**PROBLEM REQUIREMENTS:** Extract the lines that carry the string "with" from the listing.

*****

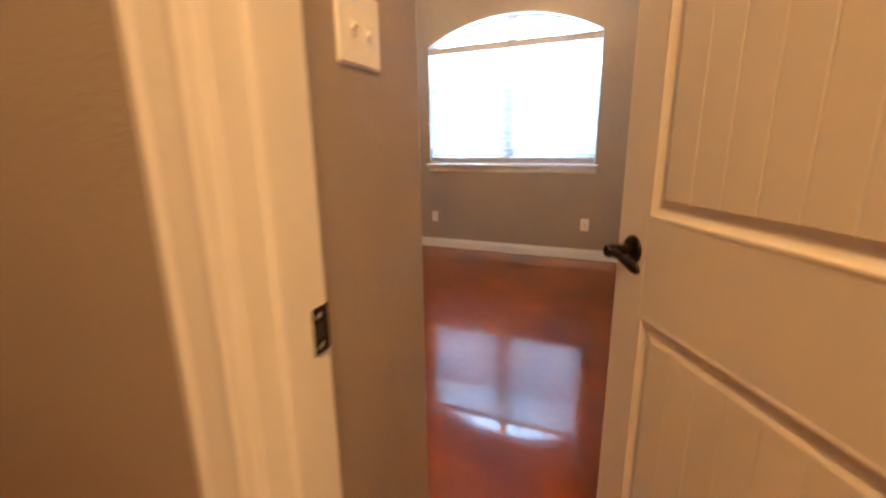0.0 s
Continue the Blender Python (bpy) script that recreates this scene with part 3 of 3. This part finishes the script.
bl, ir = blade_mesh(), iron_mesh()
for k in range(5):
    turn = pose(0, 0, -D, 0, 0, math.degrees(0.359) + 72 * k) @ pose(0, 0, 0, -11, 0, 0)
    b = new("blade", bl)
    b.parent = fan
    b.matrix_basis = turn
    b["label"] = "dark cherry fan blade with clipped corners"
    i = new("blade_iron", ir)
    i.parent = b
for k in range(3):
    a = 128.5 + 120 * k
    arm_turn = pose(0, 0, -0.332, 0, 0, a)
    arm = part("lamp_arm", tube([(0.036, 0, 0), (0.052, 0, 0.004), (0.070, 0, -0.002), (0.080, 0, -0.016)], [0.011, 0.009, 0.009, 0.014], 14), BRASS, fan, "brass lamp arm", True)
    arm.matrix_basis = arm_turn
    tip = pose(0.074, 0, -0.010, 0, -44, 0) @ Matrix.Scale(1.1, 4)
    part("socket", lathe([(0.010, 0.004), (0.022, -0.002), (0.024, -0.020), (0.020, -0.024)], 24, tip), BRONZE, arm, "dark bronze lamp socket", True)
    part("lamp_shade", lathe([(0.021, -0.016), (0.026, -0.022), (0.040, -0.040), (0.047, -0.062), (0.049, -0.086), (0.056, -0.106), (0.064, -0.116), (0.0625, -0.1175), (0.053, -0.106),
                              (0.046, -0.086), (0.044, -0.062), (0.037, -0.041), (0.023, -0.023), (0, -0.020)], 36, tip), SHADE, arm, "lit frosted bell-shaped glass shade", True)
    part("bulb", lathe([(0, -0.022), (0.010, -0.024), (0.013, -0.038), (0.022, -0.056), (0.025, -0.068), (0.021, -0.082), (0.010, -0.091), (0, -0.093)], 24, tip), BULB, arm, "lit warm bulb", True)
for x, y, n in ((0.050, -0.020, 0.08), (-0.03, 0.046, 0.07)):
    chain = part("pull_chain", tube([(x, y, -0.300), (x, y, -0.300 - n)], 0.0012, 6), BRASS, fan)
    part("chain_knob", lathe([(0, 0), (0.004, -0.004), (0.006, -0.016), (0.004, -0.026), (0, -0.028)], 12, pose(x, y, -0.300 - n)), BRASS, chain, "", True)

# ---- ceiling vent ----
VX0, VX1, VY0, VY1 = 2.308, 2.64, -2.075, -1.775
vent = empty("ceiling_vent", pose((VX0 + VX1) / 2, (VY0 + VY1) / 2, TRAY), "white stamped-metal air grille on the tray ceiling", "air vent")
vx, vy = (VX1 - VX0) / 2, (VY1 - VY0) / 2
part("backing", box(-vx + 0.02, -vy + 0.02, -0.003, vx - 0.02, vy - 0.02, -0.001), VOID, vent)
lip = [(0, 0), (0.006, -0.008), (0.030, -0.010), (0.034, -0.006), (0.034, 0)]
for p0, p1, u in (((-vx, -vy, 0), (-vx, vy, 0), (1, 0, 0)), ((-vx, vy, 0), (vx, vy, 0), (0, -1, 0)), ((vx, vy, 0), (vx, -vy, 0), (-1, 0, 0)), ((vx, -vy, 0), (-vx, -vy, 0), (0, 1, 0))):
    part("frame", mitred(lip, p0, p1, u, (0, 0, 1), 1, 1), TRIM, vent)
for k in range(9):
    y = -vy + 0.045 + k * (2 * vy - 0.09) / 8
    o = part("slat", box(-vx + 0.034, -0.0145, -0.0008, vx - 0.034, 0.0145, 0.0008), VOID, vent)
    o.matrix_basis = pose(0, y, -0.008, 13, 0, 0)
part("damper_lever", box(vx - 0.16, vy - 0.030, -0.022, vx - 0.155, vy - 0.026, -0.008, 0.001), STEEL, vent)


# ---- wall plates ----
def plate_shell(w, h):
    bm = box(-w / 2, -0.006, -h / 2, w / 2, 0, h / 2)
    edges = [e for e in bm.edges if all(v.co.y < -0.005 for v in e.verts)]
    bmesh.ops.bevel(bm, geom=edges, offset=0.004, segments=2, affect="EDGES")
    return bm


def screw_at(x, z, parent):
    part("screw", lathe([(0, 0.0012), (0.0025, 0.001), (0.0032, 0)], 10, pose(x, -0.006, z, 90)), PLASTIC, parent)


def outlet(m, group="wall outlets"):
    o = empty("wall_outlet", m, "white duplex power outlet plate low on the wall", "outlet", group)
    part("plate", plate_shell(0.072, 0.117), PLASTIC, o)
    for z in (-0.0195, 0.0195):
        bm = prism([(0.0168 * max(-1, min(1, 1.25 * math.cos(a))), 0.0142 * math.sin(a)) for a in (k * math.tau / 20 for k in range(20))], (0, -0.006, z), (1, 0, 0), (0, 0, 1), (0, -0.0022, 0))
        f = part("receptacle", bm, PLASTIC, o)
        for x, hh in ((-0.0063, 0.0040), (0.0063, 0.0033)):
            part("slot", box(x - 0.0010, -0.0086, z + 0.002 - hh, x + 0.0010, -0.0081, z + 0.002 + hh), SLOT, f)
        part("slot", lathe([(0, 0.0005), (0.0024, 0.0004), (0.0024, 0)], 10, pose(0, -0.0082, z - 0.0085, 90)), SLOT, f)
    screw_at(0, 0, o)
    return o


first = outlet(pose(0.884, 0.0, 0.362))
copy_thing(first, pose(0.0, -0.765, 0.365, 0, 0, 90))
copy_thing(first, pose(0.0, -3.268, 0.365, 0, 0, 90))
copy_thing(first, pose(W, -1.075, 0.385, 0, 0, -90))
cable = empty("cable_plate", pose(2.562, 0.0, 0.360), "white cable jack plate low on the wall", "wall plate")
part("plate", plate_shell(0.082, 0.127), PLASTIC, cable)
jack = part("jack", lathe([(0.0065, 0), (0.0065, 0.004), (0.0045, 0.004), (0.0045, 0.011), (0, 0.011)], 12, pose(0, -0.006, 0, 90)), STEEL, cable, "threaded metal jack")
screw_at(0, 0.042, cable)
screw_at(0, -0.042, cable)
copy_thing(cable, pose(W, -0.525, 0.385, 0, 0, -90))


def switch(m, gangs, label):
    s = empty("light_switch", m, label, "light switch")
    w = 0.070 + 0.046 * (gangs - 1) + 0.012
    part("plate", plate_shell(w, 0.122), PLASTIC, s)
    for g in range(gangs):
        x = (g - (gangs - 1) / 2) * 0.046
        part("bezel", box(x - 0.006, -0.0068, -0.013, x + 0.006, -0.0058, 0.013), PLASTIC, s)
        t = part("toggle", prism([(-0.0045, 0), (-0.0035, -0.0095), (0.0035, -0.0095), (0.0045, 0)], (x - 0.004, 0, 0), (0, 0, 1), (0, 1, 0), (0.008, 0, 0)), PLASTIC, s)
        t.matrix_basis = pose(0, -0.006, 0.0, 28 if g % 2 else -28, 0, 0)
        screw_at(x, 0.030, s)
        screw_at(x, -0.030, s)
    return s


switch(pose(NOOK, -3.829, 1.374, 0, 0, 90), 2, "ivory two-gang toggle switch plate by the entry door")
switch(pose(1.298, BACK, 1.188, 0, 0, 180), 2, "white two-gang toggle switch plate on the back wall")

# ---- door stop on the baseboard ----
stop = empty("door_stop", pose(W - 0.012, -1.150, 0.062, 0, -90, 0), "dark bronze spring door stop fixed to the baseboard", "door stop")
part("base", lathe([(0, 0), (0.012, 0), (0.012, 0.004), (0.006, 0.010), (0, 0.010)], 16), BRONZE, stop, "", True)
coil = []
for k in range(121):
    a = k * math.tau / 10
    coil.append((0.0052 * math.cos(a), 0.0052 * math.sin(a), 0.008 + 0.052 * k / 120))
part("spring", tube(coil, 0.0012, 5), BRONZE, stop, "", True)
part("rubber_tip", lathe([(0, 0.078), (0.005, 0.077), (0.0075, 0.072), (0.0075, 0.060), (0, 0.058)], 14), RUBBER, stop, "black rubber tip", True)

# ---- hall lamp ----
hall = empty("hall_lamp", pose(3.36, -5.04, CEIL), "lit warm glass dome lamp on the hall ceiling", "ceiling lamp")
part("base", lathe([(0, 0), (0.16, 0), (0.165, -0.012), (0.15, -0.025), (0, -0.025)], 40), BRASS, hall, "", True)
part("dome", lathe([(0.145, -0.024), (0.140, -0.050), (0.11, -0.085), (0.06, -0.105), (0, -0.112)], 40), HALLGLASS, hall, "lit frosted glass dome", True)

*****

**EXERCISE SOLUTION:**
Continue the Blender Python (bpy) script that recreates this scene with part 3 of 3. This part finishes the script.
    b["label"] = "dark cherry fan blade with clipped corners"